This article is my first one on Groklaw. I really wanted to express my feelings about the whole story concerning Novell’s fork. And by the way, are they really forking? There are still several engineers from Novell out there on our mailing lists, and I wish we can still work with them. Yet Michael Meeks’s move essentially turned Novell contributors into read-only members of OpenOffice.org.
Anyway, here’s the summarized version of the article; ever since Novell signed their agreement with Microsoft, they became weird and started to do all kinds of oddities. It’s a pity, but it seems we can do nothing about it. So at some point, they started to become divisive in their politics and emphasize the JCA and Sun as being a major issue of the project. I am however shocked by Michael Meeks’ hypocrisy on all this: he’s still working for the sole company pretending to be an Open Source player but gleefully developing implementations of Microsoft technologies before the rest of the industry even starts to think about it. Should the term « proactive competitors » apply here?

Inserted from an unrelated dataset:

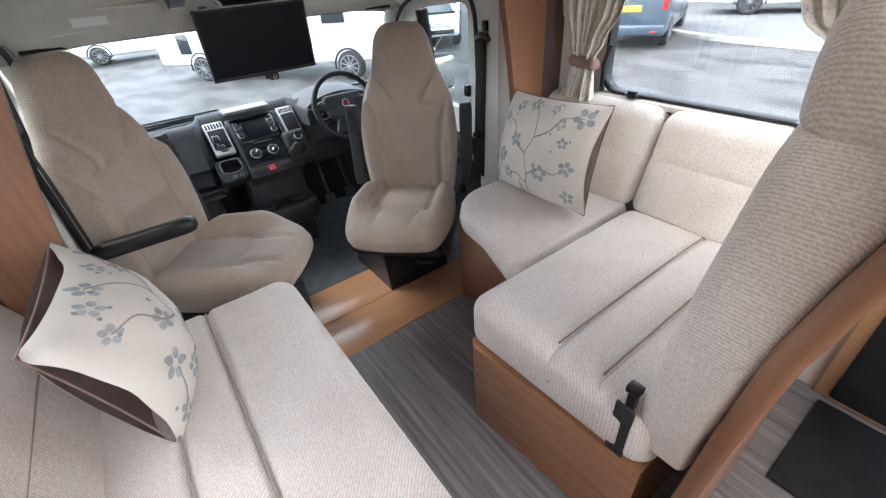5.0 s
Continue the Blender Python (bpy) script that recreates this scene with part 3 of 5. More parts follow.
# ---- living space windows ----
for side in (1, -1):
    y0, y1, z0, z1 = WIN[side]
    w = tagged(thing("window_%d" % (1 if side > 0 else 2), "black framed side window with a thin frame", "window"), kind="structure")
    x = side * (HALF + 0.012)
    fr = 0.013 if side > 0 else 0.02

    def rect_ring(gy, gz, n=6, r=0.07):
        pts = []
        for cy, cz, a0 in ((y1 - gy - r, z1 - gz - r, 0), (y0 + gy + r, z1 - gz - r, 90), (y0 + gy + r, z0 + gz + r, 180), (y1 - gy - r, z0 + gz + r, 270)):
            for i in range(n + 1):
                t = radians(a0 + 90 * i / n)
                pts.append((cy + r * math.cos(t), cz + r * math.sin(t)))
        return pts
    rings = [[(side * q, a, b) for a, b in rect_ring(g, g)] for q, g in ((HALF + 0.03, -0.004), (HALF - 0.012, -0.004), (HALF - 0.014, 0.008), (HALF - 0.004, fr), (HALF + 0.03, fr))]
    part("window_frame", loft(rings, True, False), BLACK if side > 0 else DASH_DARK, w)
    g = part("pane", prism(rect_ring(0.01, 0.01), "x", *sorted((x, x + side * 0.005))), TINTED if side < 0 else DIMMED_SIDE, w)
    g.visible_shadow = False
    part("window_sill", box(*sorted((side * (HALF - 0.045), side * (HALF + 0.01))), y0 - 0.02, y1 + 0.02, z0 - 0.03, z0 - 0.006, 0.005), SILVER if side < 0 else WALL, w, "pale sill strip")
    if side < 0:
        part("mullion", box(*sorted((x - 0.006, x + 0.008)), 1.662, 1.680, z0, z1, 0.003), DASH_DARK, w, "dark sliding sash bar")
        part("mullion_trim", box(*sorted((side * (HALF - 0.004), side * (HALF + 0.006))), 1.6805, 1.688, z0, z1, 0.002), SATIN, w, "silver edge of the sash bar")
        part("rail", box(*sorted((side * (HALF - 0.02), side * (HALF + 0.008))), y0, y1, z0 - 0.004, z0 + 0.02, 0.004), SILVER, w, "grey lower sliding rail")
        part("catch", merged(box(-1.178, -1.15, 1.715, 1.75, z0 + 0.005, z0 + 0.03, 0.004)), SATIN, w, "small grey catch")
        part("catch", merged(box(-1.178, -1.14, 2.16, 2.20, 1.20, 1.26, 0.006)), BLACK, w, "black sash catch")
    else:
        for yy in (2.03, 1.40):
            part("catch", merged(box(1.145, 1.18, yy - 0.03, yy + 0.03, z0 + 0.002, z0 + 0.016, 0.004), tube([(1.15, yy - 0.03, z0 + 0.02), (1.15, yy + 0.01, z0 + 0.02)], 0.008, 8)), BLACK, w, "black turn catch")
        part("stay", tube([(1.17, 2.185, 0.99), (1.155, 2.18, 1.10), (1.16, 2.16, 1.18)], 0.011, 8), BLACK, w, "black window stay")
    pelmet = thing("window_pelmet", "dark brown padded pelmet with the blind cassette", "pelmet", group="window pelmets")
    part("board", box(*sorted((side * 1.13, side * 1.18)), y0 - 0.12, 2.44, 1.492, 1.588, 0.006), PELMET, pelmet)
    part("cassette", box(*sorted((side * 1.137, side * 1.178)), y0 - 0.118, 2.438, 1.480, 1.492, 0.003), PELMET, pelmet, "brown blind cassette edge")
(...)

What should be noted here is the essential difference between Novell’s overall strategy and the Samba approach of the problem. Samba is solving a crucial compatibility problem by developing a technology communicating with the existing Microsoft world. Novell, through Mono, Silverlight and the OOXML plugin implements Microsoft technologies even before they become dominant. This double difference (direct implementation of Microsoft technologies and early support of them on the market) bears a name: gleefully partnering with Microsoft.

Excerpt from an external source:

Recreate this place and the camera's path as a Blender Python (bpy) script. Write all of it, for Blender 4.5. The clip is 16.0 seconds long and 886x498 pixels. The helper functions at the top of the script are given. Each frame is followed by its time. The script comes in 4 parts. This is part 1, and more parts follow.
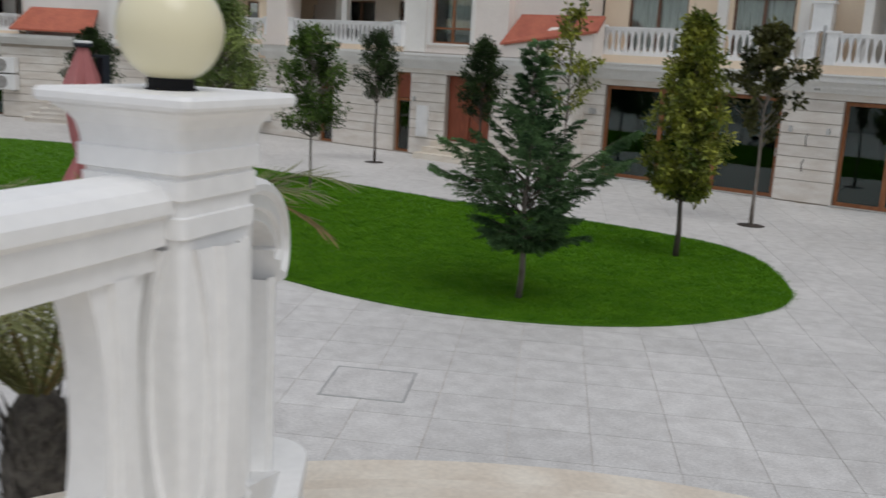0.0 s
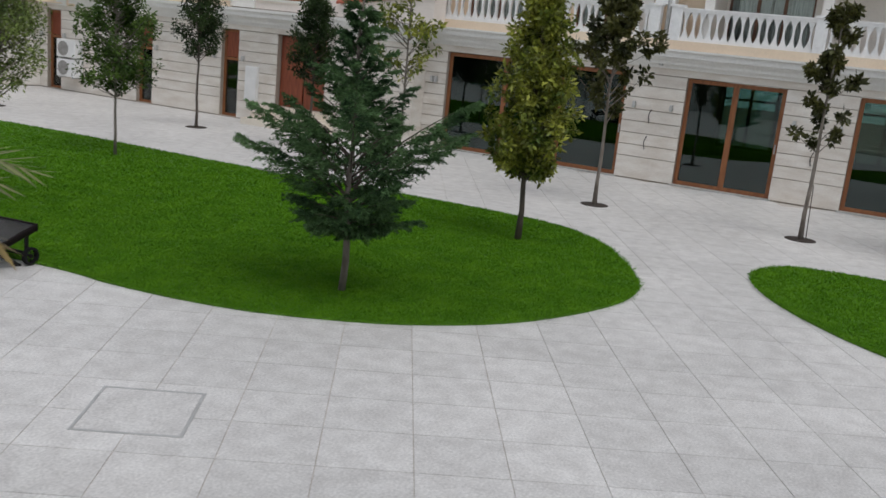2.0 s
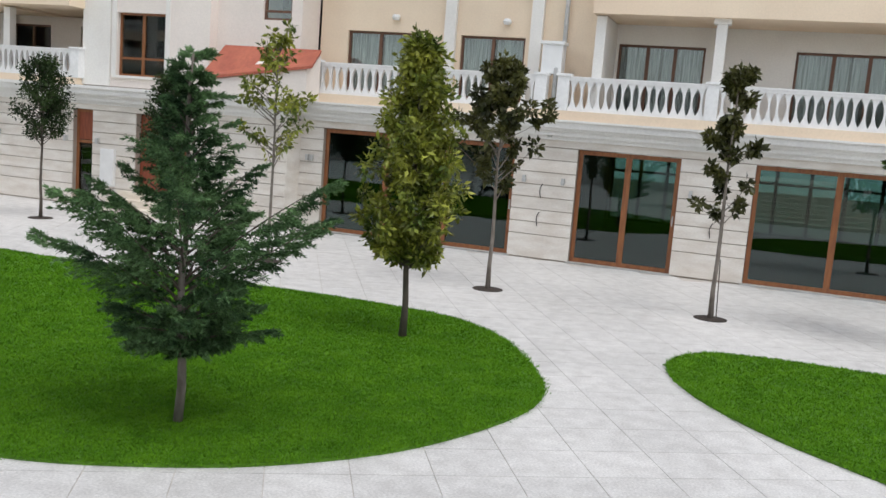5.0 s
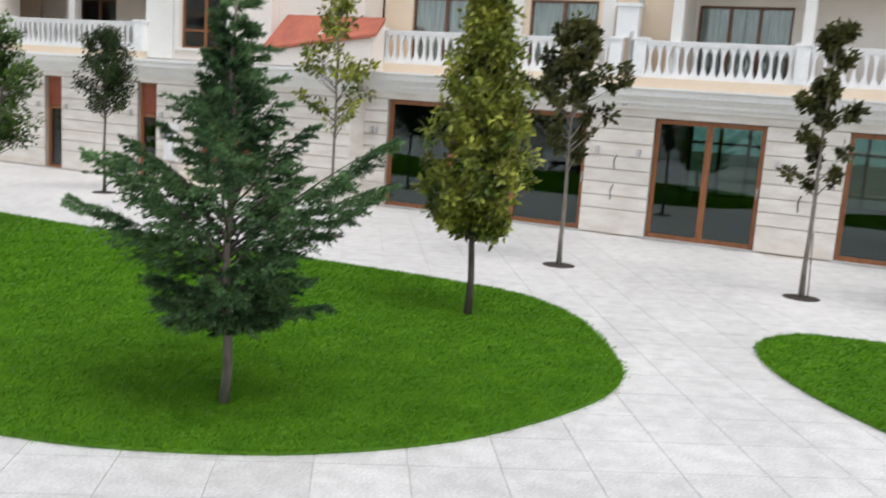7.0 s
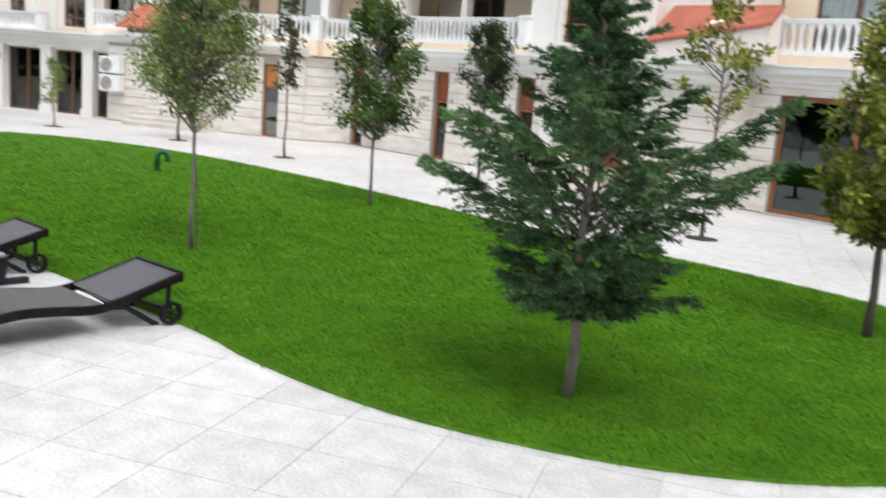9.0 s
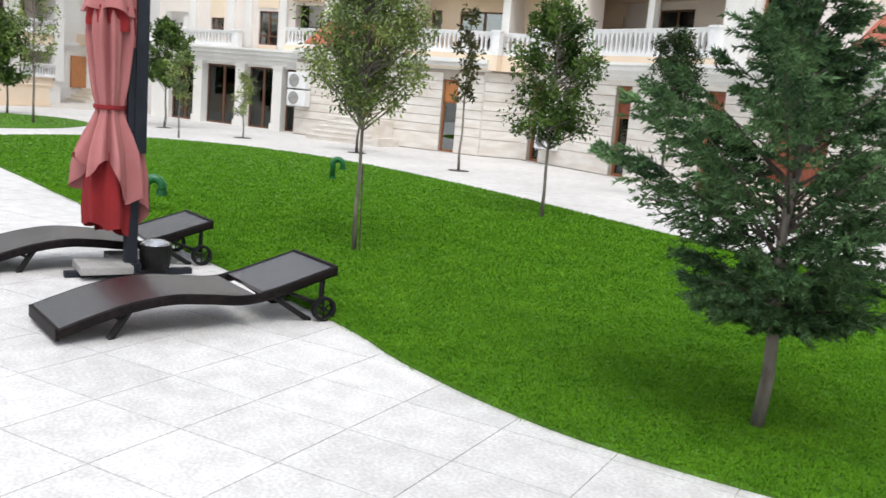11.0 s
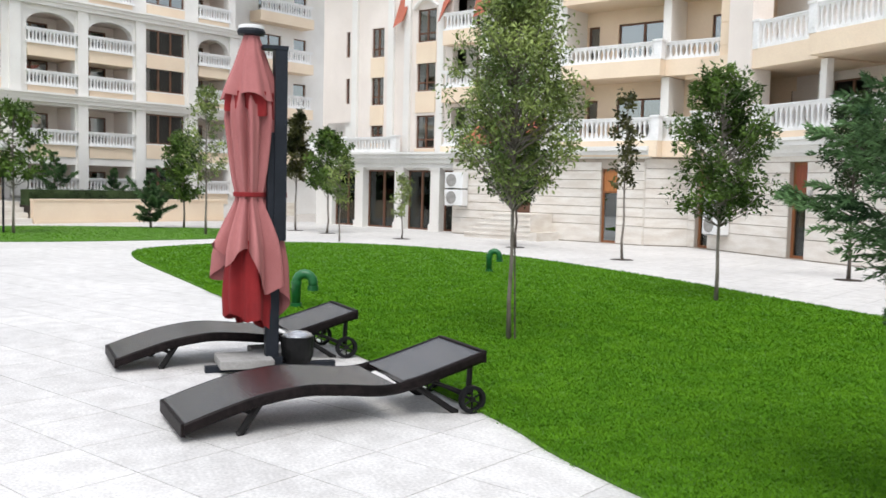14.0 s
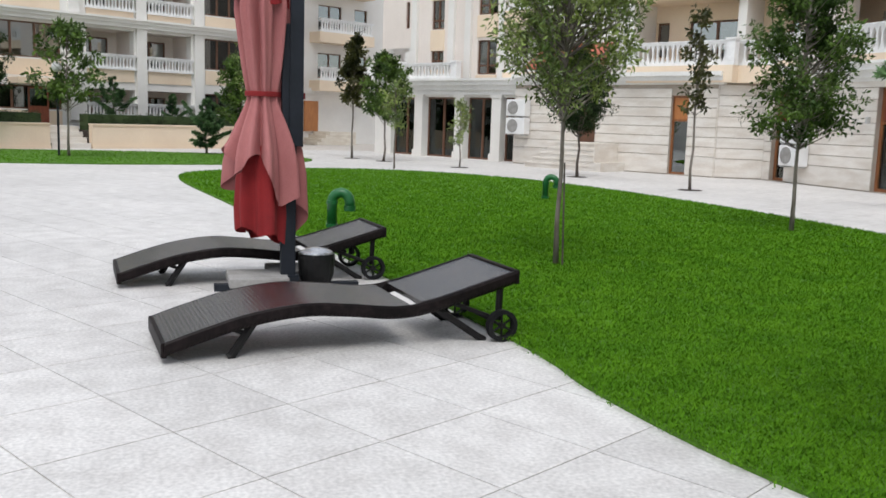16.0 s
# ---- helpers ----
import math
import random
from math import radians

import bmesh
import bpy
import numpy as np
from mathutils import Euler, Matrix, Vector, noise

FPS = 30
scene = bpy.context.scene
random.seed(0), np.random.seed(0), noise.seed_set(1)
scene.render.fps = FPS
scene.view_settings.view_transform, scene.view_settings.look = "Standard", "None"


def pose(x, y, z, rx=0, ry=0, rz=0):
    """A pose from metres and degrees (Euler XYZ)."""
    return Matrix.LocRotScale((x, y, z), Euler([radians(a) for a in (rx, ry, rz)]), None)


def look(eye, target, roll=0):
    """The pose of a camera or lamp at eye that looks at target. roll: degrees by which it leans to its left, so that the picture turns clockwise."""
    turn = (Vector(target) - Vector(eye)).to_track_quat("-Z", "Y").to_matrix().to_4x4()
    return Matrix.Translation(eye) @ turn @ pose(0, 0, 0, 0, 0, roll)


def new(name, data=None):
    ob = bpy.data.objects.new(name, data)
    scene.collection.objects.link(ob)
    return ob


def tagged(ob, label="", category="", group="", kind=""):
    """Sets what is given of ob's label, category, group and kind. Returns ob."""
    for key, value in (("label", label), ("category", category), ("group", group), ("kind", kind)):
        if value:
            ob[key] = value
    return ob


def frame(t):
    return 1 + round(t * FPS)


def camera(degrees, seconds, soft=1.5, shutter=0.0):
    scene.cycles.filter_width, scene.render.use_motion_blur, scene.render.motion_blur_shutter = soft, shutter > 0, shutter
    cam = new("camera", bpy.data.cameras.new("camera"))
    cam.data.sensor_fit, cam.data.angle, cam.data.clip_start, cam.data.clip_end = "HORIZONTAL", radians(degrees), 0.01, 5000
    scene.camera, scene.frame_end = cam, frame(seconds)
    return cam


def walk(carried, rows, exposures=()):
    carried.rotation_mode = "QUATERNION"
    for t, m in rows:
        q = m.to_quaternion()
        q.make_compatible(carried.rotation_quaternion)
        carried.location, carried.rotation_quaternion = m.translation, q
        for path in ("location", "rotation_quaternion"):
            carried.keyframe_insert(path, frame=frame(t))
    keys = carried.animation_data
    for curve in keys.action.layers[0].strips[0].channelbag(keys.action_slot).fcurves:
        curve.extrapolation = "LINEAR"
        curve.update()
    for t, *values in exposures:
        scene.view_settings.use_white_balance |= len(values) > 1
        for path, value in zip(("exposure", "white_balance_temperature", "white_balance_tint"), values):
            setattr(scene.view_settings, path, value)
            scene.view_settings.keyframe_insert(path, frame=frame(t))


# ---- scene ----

I pretty much see what Novell’s initial reasoning was behind all this: let the crazies go to the FSF (that much would tell a lot about their whole perception of Free Software) while we are the reasonable, responsible guys out there who truly understood Linux in the enterprise. That could fly but not if all what you’re doing is disrupting the community and several FOSS projects while partnering with Microsoft on intellectual property and implementing technologies that are riddled with patents. That’s Novell number one problem. And as I wrote on Groklaw, Novell remains silent as a grave about their engineers’ actions. Interesting but odd.